Gender Equality: Where do Female Entrepreneurs Stand Today?

Oprah Winfrey. Sara Blakely. Angie Hicks.

These women are the embodiment of successful American entrepreneurs - but do they accurately reflect the "state of the union" when it comes to female entrepreneurship?

Despite the fact that the number of women-owned businesses is on the rise, we still face an uphill battle. In the U.S., gender-based challenges - including stereotypes and access to finance - present significant obstacles to women who want to launch and run businesses.

So, where do female entrepreneurs stand today?
In many areas, American women have taken the business world by storm:
  • According to this article, the number of women-owned businesses grew by a whopping 74% between 1997 and 2015. That's 1.5 times the national average!
  • Black females are the fastest growing group of U.S. entrepreneurs; businesses owned by African American women grew 322% since 1997.
  • Nearly half (46%) of the privately held companies in the U.S. are now at least half-owned by women.

But the big picture isn't all rosy.
In addition to the "typical" challenges all entrepreneurs face, women must overcome additional obstacles to launch and run a business:

Gender bias. Despite the fact that Americans say women are every bit as capable of being good leaders as men, 4 in 10 people believe females are held to higher standards than males - and that our country is "just not ready" to put more women in top leadership roles (Pew Research).

Access to finance. Women cite barriers to access to capital as the biggest obstacle they face in funding and growing their businesses. And it's easy to understand why. In the U.S., only 13% of venture capital goes to women-led enterprises (Deloitte).

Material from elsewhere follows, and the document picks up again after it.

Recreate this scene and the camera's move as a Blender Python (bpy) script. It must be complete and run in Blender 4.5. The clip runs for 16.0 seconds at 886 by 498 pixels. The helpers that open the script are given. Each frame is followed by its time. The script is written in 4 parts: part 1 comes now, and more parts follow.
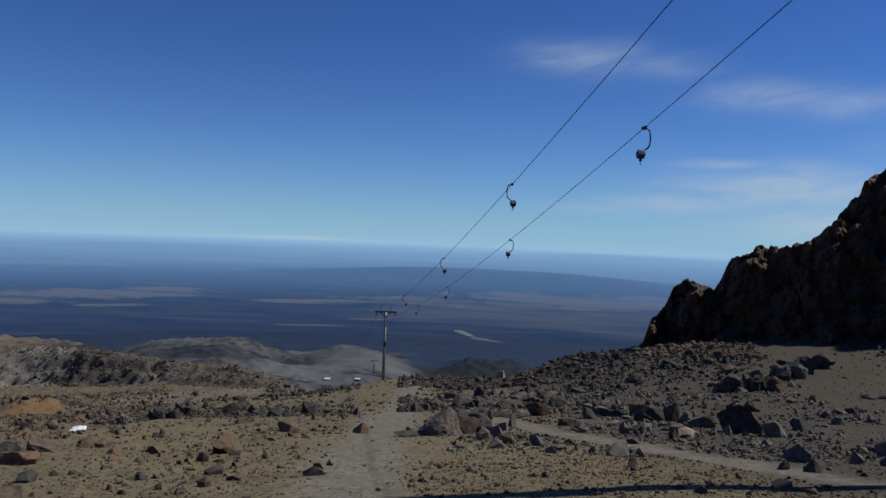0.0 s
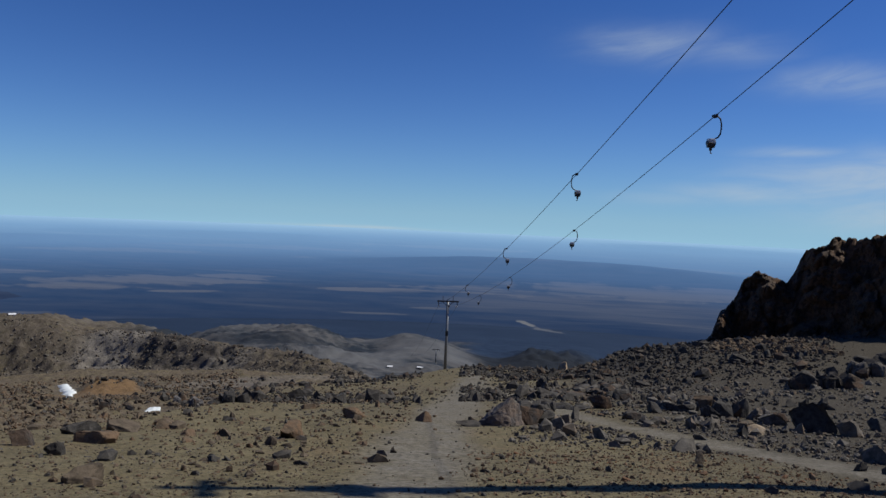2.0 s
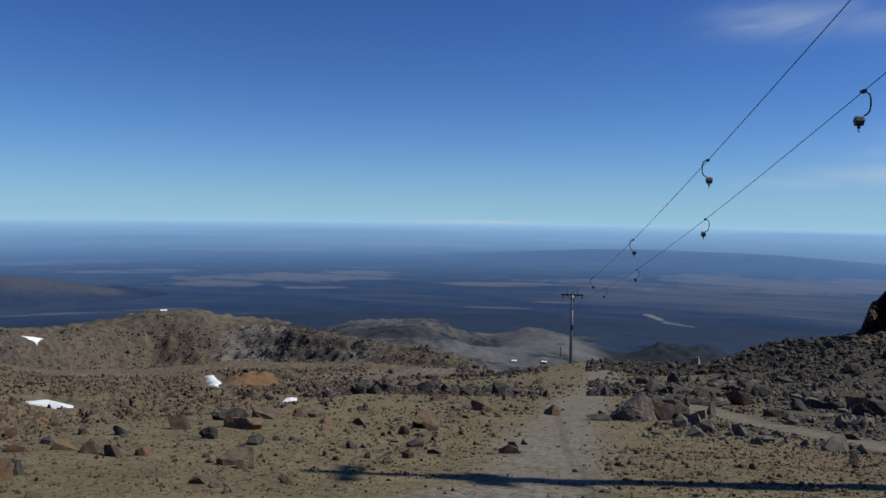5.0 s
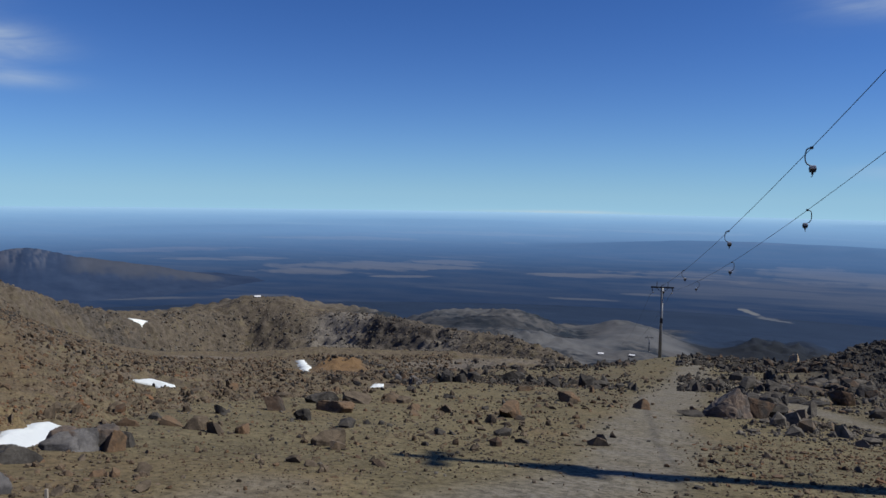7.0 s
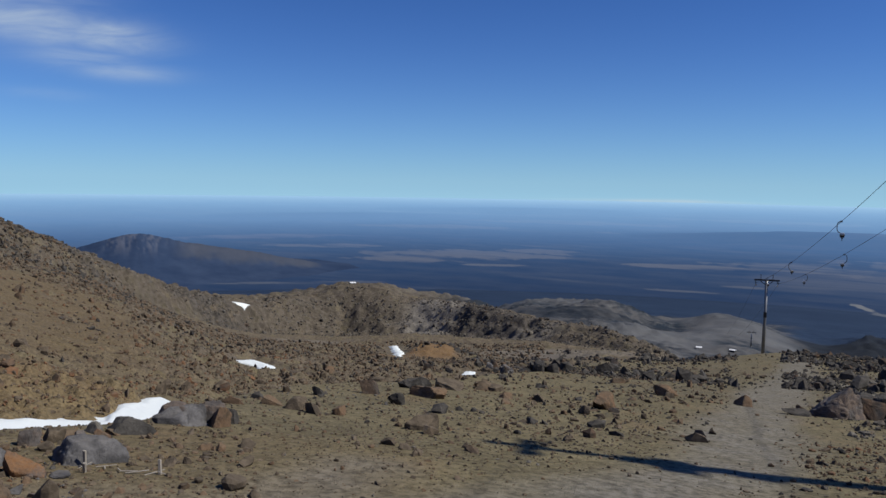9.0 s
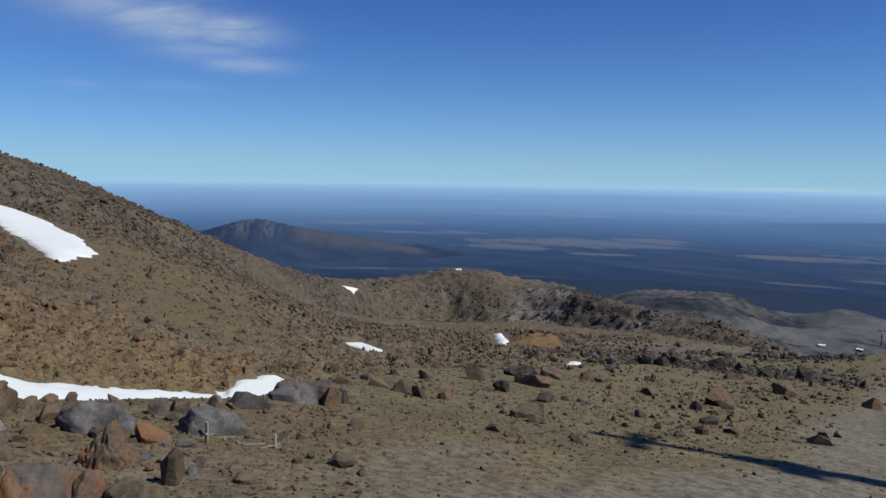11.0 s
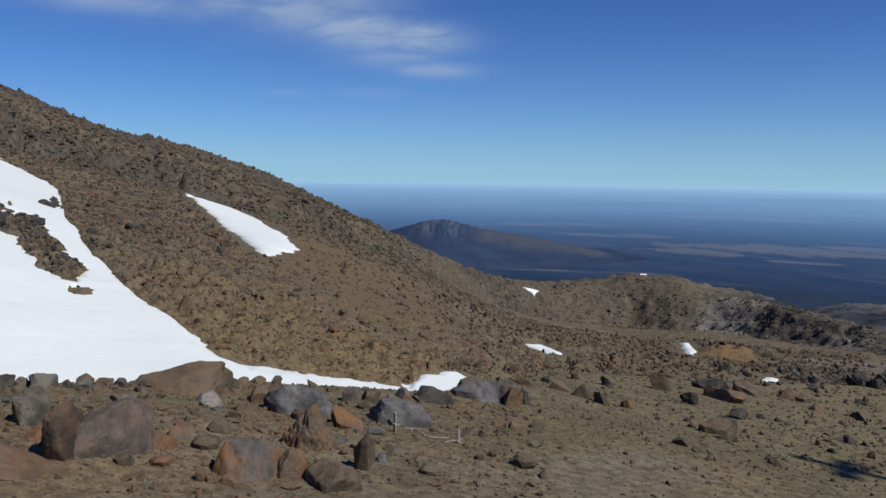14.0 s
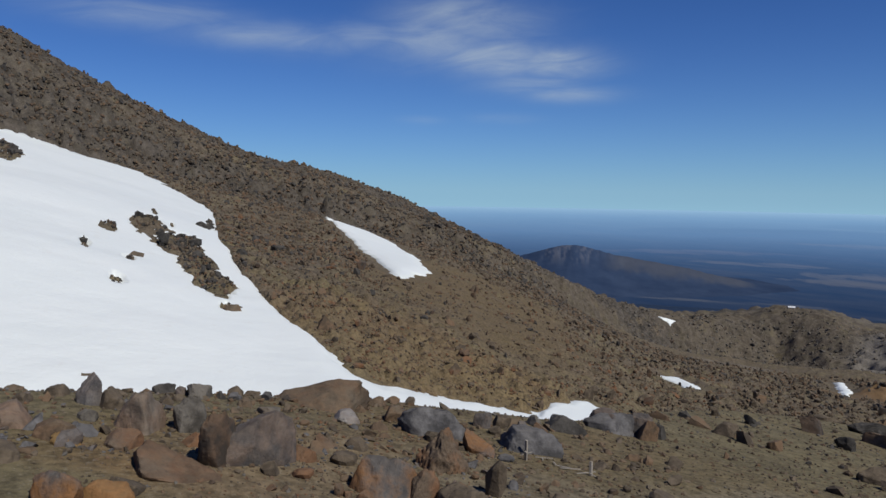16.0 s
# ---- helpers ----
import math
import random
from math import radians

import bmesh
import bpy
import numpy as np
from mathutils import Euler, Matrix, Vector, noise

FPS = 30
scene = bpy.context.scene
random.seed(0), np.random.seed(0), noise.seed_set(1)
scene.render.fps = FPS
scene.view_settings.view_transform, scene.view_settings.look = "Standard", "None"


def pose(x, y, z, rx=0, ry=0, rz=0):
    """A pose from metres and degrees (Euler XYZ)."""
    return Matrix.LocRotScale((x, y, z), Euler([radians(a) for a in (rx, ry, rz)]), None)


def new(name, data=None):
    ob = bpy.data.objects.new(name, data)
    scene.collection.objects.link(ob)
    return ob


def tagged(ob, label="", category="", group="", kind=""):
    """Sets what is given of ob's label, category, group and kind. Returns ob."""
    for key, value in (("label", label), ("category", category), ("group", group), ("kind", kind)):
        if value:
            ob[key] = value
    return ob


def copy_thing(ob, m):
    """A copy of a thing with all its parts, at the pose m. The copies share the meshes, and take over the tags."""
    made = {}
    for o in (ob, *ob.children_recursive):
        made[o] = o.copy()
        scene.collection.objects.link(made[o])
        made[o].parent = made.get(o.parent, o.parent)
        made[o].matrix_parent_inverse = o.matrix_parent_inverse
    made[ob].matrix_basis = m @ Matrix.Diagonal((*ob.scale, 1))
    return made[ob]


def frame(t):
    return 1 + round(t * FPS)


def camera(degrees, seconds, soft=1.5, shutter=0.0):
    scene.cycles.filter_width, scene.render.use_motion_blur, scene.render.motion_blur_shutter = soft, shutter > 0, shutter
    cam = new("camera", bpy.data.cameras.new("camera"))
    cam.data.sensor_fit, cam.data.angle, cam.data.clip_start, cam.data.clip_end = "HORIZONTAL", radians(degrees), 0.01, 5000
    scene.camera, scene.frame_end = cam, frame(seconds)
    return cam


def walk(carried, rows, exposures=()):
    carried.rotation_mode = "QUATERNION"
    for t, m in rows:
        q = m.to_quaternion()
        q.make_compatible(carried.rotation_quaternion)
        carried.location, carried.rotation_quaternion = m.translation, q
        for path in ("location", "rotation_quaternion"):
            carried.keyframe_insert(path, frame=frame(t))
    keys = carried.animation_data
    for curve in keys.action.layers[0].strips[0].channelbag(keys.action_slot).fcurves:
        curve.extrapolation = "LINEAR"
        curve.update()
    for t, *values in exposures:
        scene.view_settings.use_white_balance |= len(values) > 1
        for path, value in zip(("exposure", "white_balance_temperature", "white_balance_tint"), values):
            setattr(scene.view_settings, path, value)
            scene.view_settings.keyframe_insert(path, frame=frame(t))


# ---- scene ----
# ---------------------------------------------------------------- camera
cam = camera(61.8, 16.0, soft=1.5)
# seconds, x, y, z, yaw (left), pitch (up), roll
ROWS = [
    (0.0, 0.000, 0.000, 1.600, 0.00, -1.62, -2.34),
    (0.5, 0.010, 0.001, 1.630, 0.95, -1.91, -1.96),
    (1.0, -0.005, -0.014, 1.621, 2.46, -1.89, -1.83),
    (1.5, -0.015, -0.010, 1.620, 3.21, -2.18, -2.41),
    (2.0, -0.027, -0.010, 1.621, 4.79, -2.62, -2.52),
    (2.5, -0.044, -0.007, 1.611, 6.43, -3.01, -2.21),
    (3.0, -0.052, -0.005, 1.604, 8.44, -2.80, -1.60),
    (3.5, -0.064, 0.003, 1.600, 9.91, -2.72, -1.62),
    (6.0, -0.155, -0.089, 1.560, 18.00, -4.02, -0.60),
    (6.5, -0.166, -0.083, 1.555, 19.95, -4.24, -0.85),
    (7.0, -0.170, -0.099, 1.562, 20.80, -4.21, -0.95),
    (7.5, -0.181, -0.089, 1.552, 22.42, -4.73, -0.73),
    (8.0, -0.184, -0.091, 1.554, 23.91, -4.98, -0.86),
    (8.5, -0.180, -0.102, 1.550, 25.50, -5.50, -1.12),
    (9.0, -0.199, -0.096, 1.546, 27.95, -5.20, -0.91),
    (11.5, -0.254, -0.076, 1.524, 38.09, -6.33, -0.95),
    (12.0, -0.269, -0.073, 1.522, 40.06, -5.97, -0.90),
    (12.5, -0.267, -0.077, 1.525, 41.75, -5.90, -0.60),
    (13.0, -0.258, -0.090, 1.526, 44.34, -6.10, -0.25),
    (13.5, -0.265, -0.097, 1.525, 47.07, -6.15, -0.72),
    (14.0, -0.265, -0.111, 1.527, 50.20, -6.35, -0.70),
    (14.5, -0.275, -0.113, 1.525, 52.59, -6.54, 0.05),
    (15.0, -0.265, -0.129, 1.533, 54.40, -6.20, -0.20),
    (15.5, -0.262, -0.143, 1.535, 56.89, -5.73, -1.16),
    (16.0, -0.257, -0.160, 1.543, 60.35, -4.56, -0.76),
]
walk(cam, [(t, pose(x, y, z, 0, 0, yaw) @ pose(0, 0, 0, pitch) @ pose(0, 0, 0, 0, roll) @ pose(0, 0, 0, 90))
           for t, x, y, z, yaw, pitch, roll in ROWS],
     [(0.0, -0.06), (3.5, 0.0), (7.0, 0.10), (9.0, 0.12), (12.5, 0.08), (14.5, 0.0), (16.0, -0.14)])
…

Venture capitalists are predominantly white men, who in turn fund companies started and run by men. As a result, female entrepreneurs typically start out with less capital and are more likely to rely on personal credit or family money.

Pay gap.
While U.S. gender wage gap may be narrower than ever (especially for young women), it's still over double the size of other industrialized nations'. According to
  • Women working full-time earn 77% of what their male counterparts earn.
  • African American women earn 60% of what their white male counterparts earn.
  • Latina women earn 55% of what their white male counterparts earn.
  • Younger women (ages 18 to 24) earn 88% of what their male counterparts earn.
Closing the entrepreneurial gender gap
Entrepreneurship is an undeniable driver of our nation's economic growth - and women need to play an equal role "behind the wheel." Moving forward, companies, governments and societies as a whole must collaborate to close the gap by:
  • embedding diversity and gender equality within corporate cultures;
  • formalizing policies to provide the flexibility and parental leave women need;
  • adopting talent management practices that nurture women's professional development - especially in leadership roles;
  • increasing women's representation on boards of directors;
  • passing legislation to equalize pay;
  • developing and implementing public policy frameworks to support women's economic empowerment and access to finance.
On an individual level, women can do the following to pave their own way:
  • Ignore traditional gender expectations. Working women face pressure to excel in every aspect of their lives - their careers, their family relationships, their appearance and their seeming ability to "have it all." I say, "Forget 'having it all' - have what matters most."
  • Find role models, sources of inspiration and mentors. Learn and draw strength from as many successful female entrepreneurs as you can!
  • Seek out female angel investors (like Hera Fund), or VC firms that have a history of funding women-owned startups.
  • Push past fear of failure. It's okay to fail in business - often. Frequent, small failures are signs that a business leader is constantly trying new things, taking calculated risks and pushing outside their comfort zone. In my opinion, failure doesn't define a female entrepreneur; the way she bounces back from it does.